Most Romantic Beach Sunsets in Hawaii

best beach sunsets Hawaii

Oneloa at Makena State Park

In the cycle of the year, the sun tracks from left to right on the horizon and then back again. If you watch this from Oneloa, better known as “Big Beach” at Makena Beach State Park, and you are fortunate enough to be able to do this daily, you will see that molten orb set behind mysterious, hopeful Kaho‘olawe island during the winter, and behind the iconoclastic crescent cone of Molokini in the summer. And why wouldnʻt you be watching the sunset from the fat, gold sands of Oneloa? Nowhere else on Maui do the dunes bank so sumptuously, so invitingly. An intersection of coastline angle and ocean currents creates the perfect catcher’s mitt to nab and pile the creamy dunes here. The graceful curve of Pu‘u Ola‘i anchors the northern end of this wide swath of sand, while the view to the south is bounded by the dark arm of the ‘Ahihi-Kina‘u Natural Area Reserve. Behind you, the cinder-cone hills of Haleakala’s southwest rift zone stairstep curvaceously upslope.

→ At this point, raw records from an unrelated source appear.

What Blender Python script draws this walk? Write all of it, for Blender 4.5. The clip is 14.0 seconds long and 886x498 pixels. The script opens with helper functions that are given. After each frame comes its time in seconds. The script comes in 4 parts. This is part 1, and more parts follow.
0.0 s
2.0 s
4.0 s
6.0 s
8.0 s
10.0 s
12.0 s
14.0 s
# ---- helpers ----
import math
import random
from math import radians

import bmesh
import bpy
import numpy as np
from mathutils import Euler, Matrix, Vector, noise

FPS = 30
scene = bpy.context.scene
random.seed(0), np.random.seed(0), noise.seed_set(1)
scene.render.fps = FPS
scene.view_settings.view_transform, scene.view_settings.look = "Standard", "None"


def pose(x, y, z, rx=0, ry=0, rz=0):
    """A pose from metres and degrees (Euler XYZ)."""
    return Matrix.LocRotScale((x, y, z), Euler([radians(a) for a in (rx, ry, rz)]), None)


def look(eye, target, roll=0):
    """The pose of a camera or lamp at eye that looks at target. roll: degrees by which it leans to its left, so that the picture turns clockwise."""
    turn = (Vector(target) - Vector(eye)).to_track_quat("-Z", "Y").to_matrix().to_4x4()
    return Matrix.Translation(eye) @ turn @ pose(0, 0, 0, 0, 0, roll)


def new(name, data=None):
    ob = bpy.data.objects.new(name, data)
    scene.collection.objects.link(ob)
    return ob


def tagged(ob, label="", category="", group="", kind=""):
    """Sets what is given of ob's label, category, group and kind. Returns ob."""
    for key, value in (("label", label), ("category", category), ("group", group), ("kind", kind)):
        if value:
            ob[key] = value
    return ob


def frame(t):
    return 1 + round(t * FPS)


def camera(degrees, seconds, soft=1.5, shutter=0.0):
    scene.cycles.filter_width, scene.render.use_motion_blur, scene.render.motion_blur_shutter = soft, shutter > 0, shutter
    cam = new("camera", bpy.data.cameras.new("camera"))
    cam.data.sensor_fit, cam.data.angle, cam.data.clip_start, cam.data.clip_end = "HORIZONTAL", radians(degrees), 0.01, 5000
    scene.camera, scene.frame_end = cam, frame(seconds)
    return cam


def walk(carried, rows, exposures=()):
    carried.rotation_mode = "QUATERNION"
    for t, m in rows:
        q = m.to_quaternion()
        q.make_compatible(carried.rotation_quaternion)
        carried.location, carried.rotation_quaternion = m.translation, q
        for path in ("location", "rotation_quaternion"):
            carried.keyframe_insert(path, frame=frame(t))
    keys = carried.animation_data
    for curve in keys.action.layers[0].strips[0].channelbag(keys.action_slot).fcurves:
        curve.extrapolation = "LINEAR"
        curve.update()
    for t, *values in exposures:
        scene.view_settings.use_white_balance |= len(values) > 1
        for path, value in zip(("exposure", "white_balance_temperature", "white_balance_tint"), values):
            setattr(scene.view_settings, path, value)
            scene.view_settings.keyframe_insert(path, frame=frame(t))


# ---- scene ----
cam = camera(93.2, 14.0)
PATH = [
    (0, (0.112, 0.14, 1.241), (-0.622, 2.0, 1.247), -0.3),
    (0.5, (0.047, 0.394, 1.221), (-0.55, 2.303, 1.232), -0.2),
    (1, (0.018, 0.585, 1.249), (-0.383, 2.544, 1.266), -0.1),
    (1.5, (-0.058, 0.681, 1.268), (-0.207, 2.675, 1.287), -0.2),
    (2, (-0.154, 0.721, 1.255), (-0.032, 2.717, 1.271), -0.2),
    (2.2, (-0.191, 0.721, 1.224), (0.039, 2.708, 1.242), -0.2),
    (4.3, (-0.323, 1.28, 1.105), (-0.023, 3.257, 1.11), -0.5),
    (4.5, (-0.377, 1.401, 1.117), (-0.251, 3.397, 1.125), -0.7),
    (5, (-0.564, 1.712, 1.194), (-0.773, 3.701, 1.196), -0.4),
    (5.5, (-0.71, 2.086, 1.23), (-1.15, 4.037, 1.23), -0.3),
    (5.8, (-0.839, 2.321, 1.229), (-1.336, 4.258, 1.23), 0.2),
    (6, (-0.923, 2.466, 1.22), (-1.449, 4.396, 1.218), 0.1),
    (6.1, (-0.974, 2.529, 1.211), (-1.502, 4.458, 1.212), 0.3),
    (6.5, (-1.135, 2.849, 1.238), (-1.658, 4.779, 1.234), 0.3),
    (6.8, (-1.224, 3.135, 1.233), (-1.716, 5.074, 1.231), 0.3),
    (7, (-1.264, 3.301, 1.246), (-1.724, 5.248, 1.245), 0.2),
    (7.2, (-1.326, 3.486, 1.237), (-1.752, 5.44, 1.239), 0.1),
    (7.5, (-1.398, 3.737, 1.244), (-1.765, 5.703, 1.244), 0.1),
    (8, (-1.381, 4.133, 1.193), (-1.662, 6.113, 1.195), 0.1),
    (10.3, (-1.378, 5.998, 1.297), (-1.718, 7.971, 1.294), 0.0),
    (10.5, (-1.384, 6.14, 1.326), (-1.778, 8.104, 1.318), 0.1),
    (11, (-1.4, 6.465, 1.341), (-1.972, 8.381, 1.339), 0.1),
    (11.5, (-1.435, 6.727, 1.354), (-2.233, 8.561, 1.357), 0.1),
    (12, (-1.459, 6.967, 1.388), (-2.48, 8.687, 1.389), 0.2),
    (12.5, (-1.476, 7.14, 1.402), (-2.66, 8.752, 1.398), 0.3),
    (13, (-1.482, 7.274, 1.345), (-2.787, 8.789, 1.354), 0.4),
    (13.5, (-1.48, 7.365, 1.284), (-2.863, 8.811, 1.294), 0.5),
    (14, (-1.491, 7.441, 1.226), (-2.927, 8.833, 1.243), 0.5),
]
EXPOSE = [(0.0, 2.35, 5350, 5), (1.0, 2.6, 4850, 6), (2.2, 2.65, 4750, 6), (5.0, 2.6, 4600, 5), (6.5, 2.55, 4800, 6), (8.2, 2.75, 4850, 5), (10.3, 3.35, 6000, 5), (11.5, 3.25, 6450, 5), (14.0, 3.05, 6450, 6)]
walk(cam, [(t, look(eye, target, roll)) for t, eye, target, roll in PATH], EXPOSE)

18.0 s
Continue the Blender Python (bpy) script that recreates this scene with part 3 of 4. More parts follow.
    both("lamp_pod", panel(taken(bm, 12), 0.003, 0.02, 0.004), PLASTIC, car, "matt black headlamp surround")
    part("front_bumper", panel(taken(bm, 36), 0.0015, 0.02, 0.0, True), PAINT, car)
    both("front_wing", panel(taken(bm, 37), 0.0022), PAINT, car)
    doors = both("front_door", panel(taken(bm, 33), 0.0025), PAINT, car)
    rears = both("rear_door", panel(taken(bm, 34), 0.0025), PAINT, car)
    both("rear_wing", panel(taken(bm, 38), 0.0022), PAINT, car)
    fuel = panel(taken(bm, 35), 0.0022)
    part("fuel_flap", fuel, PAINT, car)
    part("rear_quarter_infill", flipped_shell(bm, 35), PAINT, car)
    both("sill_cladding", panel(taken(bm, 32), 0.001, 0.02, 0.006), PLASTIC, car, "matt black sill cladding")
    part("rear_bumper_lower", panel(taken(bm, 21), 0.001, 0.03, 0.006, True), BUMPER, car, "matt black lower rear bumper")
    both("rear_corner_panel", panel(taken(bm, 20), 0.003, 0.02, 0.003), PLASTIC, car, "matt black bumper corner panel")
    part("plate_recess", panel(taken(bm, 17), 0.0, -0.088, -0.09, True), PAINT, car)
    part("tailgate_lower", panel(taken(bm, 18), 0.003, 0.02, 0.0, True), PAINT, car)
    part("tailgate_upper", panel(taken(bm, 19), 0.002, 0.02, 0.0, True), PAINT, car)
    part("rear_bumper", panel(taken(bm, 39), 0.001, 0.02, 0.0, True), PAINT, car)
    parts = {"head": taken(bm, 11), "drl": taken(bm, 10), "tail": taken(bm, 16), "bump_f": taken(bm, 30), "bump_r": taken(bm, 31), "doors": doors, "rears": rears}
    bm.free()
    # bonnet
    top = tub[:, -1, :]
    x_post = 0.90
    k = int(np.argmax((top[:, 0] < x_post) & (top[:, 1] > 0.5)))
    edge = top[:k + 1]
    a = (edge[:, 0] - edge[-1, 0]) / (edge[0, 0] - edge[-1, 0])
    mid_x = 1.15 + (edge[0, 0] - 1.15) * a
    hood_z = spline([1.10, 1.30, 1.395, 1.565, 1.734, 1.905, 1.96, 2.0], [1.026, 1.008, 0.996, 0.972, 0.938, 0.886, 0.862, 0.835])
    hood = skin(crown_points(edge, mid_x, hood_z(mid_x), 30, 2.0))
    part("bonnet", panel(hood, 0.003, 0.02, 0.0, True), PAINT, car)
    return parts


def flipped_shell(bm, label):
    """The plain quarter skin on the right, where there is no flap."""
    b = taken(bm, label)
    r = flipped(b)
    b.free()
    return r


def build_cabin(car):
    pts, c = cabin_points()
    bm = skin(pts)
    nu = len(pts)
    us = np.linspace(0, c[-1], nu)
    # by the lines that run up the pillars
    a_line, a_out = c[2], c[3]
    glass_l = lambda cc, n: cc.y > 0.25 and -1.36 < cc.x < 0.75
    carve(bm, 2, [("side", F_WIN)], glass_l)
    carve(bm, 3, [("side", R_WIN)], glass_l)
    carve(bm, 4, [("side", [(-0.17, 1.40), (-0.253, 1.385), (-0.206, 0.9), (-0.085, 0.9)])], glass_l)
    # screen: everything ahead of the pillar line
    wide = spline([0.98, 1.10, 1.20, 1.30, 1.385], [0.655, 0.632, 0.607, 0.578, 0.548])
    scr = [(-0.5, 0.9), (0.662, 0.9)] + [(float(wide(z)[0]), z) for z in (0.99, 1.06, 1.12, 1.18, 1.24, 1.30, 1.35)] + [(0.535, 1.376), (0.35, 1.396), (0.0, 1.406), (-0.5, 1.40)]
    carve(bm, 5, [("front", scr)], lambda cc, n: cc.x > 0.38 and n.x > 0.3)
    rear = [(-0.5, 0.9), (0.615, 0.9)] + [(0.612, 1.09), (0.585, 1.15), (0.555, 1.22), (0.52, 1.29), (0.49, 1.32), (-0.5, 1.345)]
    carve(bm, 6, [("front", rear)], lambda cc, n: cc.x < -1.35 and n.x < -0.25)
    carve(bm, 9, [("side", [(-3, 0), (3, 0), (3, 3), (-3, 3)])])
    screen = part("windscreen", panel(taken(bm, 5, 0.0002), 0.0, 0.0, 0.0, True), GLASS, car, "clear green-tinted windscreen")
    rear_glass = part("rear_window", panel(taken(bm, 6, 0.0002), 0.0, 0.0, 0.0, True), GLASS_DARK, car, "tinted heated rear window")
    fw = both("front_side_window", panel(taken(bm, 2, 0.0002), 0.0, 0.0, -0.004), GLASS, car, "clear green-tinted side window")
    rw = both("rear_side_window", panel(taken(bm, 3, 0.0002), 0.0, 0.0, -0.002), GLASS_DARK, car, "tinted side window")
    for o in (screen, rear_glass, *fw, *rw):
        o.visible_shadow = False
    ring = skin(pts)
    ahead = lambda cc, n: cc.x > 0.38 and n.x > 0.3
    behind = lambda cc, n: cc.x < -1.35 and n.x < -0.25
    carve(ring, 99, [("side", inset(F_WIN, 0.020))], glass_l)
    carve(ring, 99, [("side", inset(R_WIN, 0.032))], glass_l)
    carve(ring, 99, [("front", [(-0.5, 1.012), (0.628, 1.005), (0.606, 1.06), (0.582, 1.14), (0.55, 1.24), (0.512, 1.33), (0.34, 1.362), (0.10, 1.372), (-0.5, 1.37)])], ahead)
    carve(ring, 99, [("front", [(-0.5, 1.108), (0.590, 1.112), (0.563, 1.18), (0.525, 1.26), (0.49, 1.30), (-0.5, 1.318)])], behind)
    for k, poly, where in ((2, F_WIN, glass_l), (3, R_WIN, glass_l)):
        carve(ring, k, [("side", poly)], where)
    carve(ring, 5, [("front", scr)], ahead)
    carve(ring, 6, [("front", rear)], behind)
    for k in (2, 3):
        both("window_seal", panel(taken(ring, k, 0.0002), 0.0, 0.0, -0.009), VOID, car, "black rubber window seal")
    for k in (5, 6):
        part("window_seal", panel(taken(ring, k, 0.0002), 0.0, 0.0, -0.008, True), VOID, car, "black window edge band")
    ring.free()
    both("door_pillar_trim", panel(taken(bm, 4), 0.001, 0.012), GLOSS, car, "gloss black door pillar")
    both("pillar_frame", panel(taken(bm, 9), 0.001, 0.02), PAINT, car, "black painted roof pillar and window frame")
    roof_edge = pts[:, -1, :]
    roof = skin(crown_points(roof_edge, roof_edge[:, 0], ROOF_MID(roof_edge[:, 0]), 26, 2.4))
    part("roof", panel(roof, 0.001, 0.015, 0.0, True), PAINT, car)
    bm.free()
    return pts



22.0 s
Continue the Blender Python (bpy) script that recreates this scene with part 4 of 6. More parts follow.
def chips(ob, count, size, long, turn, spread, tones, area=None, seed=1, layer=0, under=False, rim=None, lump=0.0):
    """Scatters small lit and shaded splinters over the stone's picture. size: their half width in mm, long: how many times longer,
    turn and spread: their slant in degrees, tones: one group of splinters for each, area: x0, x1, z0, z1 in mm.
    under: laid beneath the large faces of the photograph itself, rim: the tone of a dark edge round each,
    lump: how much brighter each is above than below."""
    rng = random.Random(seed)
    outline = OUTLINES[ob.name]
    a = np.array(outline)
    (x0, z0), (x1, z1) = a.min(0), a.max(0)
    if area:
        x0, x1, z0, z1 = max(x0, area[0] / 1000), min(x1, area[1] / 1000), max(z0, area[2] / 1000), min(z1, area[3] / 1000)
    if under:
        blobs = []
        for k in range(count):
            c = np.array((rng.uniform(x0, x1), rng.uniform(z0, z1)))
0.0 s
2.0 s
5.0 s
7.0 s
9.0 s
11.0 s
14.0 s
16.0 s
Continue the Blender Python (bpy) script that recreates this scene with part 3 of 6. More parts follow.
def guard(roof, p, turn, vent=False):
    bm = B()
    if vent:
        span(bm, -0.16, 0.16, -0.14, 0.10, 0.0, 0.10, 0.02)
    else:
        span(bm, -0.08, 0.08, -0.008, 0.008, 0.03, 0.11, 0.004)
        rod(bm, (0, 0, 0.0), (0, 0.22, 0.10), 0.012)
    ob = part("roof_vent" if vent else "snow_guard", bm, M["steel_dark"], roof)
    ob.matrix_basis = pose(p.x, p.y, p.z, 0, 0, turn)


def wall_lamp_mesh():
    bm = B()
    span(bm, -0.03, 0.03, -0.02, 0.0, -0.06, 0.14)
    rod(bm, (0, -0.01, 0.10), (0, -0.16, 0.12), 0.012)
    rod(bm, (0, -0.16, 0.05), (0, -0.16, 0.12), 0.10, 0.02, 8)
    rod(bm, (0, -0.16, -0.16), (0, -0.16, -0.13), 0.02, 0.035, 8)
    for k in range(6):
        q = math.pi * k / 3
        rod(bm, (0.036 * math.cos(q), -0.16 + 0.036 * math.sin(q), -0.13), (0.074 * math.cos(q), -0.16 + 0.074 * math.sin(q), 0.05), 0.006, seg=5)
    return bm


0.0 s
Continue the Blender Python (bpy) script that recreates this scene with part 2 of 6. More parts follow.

Late-day light in Makena falls on everyone with equal grace: gleaming wet boogieboarders and handholding newlyweds, madly giggling little kids and contemplative beach walkers. In the winter, expect whales splashing around just offshore on whale business, backlit as the sun slides ever earthward. To exit the water here, dripping, and turn to watch our solar system’s only star kiss the horizon, as her last beams skip across the cobalt sea to land all over you . . . ah, now that is Maui no ka ‘oi.

best beach sunsets Hawaii

Polihale on Kauaʻi

You have to be a committed sunset-o-phile to make it down the long, bumpy road on Kaua‘i’s north shore to Polihale Beach. But if a seven-mile stretch of deep gold sand and a purpling sky sliding into a night of stars are your idea of a perfect evening’s destiny, well, hang in there. There are bathrooms and showers if you need them, but mostly you’ll just need a little sense of adventure to get you off the beaten path and into the arms of sweet, sweet, star-spangled night.

best beach sunsets Hawaii

Sunset Beach on Oahu

O‘ahu is so ridiculously blessed with long stretches of beach that it’s nearly impossible to tweeze out one candidate and call it “the best place for sunset.” That being said, think about, well, Sunset Beach. Show up after six, when the late shift of surfers is headed home (after stopping by Ted’s Bakery for anything you might need to top off your picnic basket), spread your cloth base camp du jour, and turn your attention to the waves — huge in winter, gentle kisses in summer — and raise a toast to the last light of the day.

best beach sunsets Hawaii

Waialea on Hawaiʻi Big Island

Locals call it “69s”; maps call it Waialea. It’s snuggled between famous white-sand Hapuna State Beach and the tiny neighborhood of Puako. A quasi-paved road takes you to a laughably small parking lot, out of which cars overflow into the red dirt of Kohala. Wander down to the beach and take your pick: right to the banked white sands and shore break, or left to the stretch of long gold beach broken by kiawe (mesquite) into small cove after small cove. Families, lovers, solitary dreamers, all find a place here to watch the big orb of sun drop silently into the sea.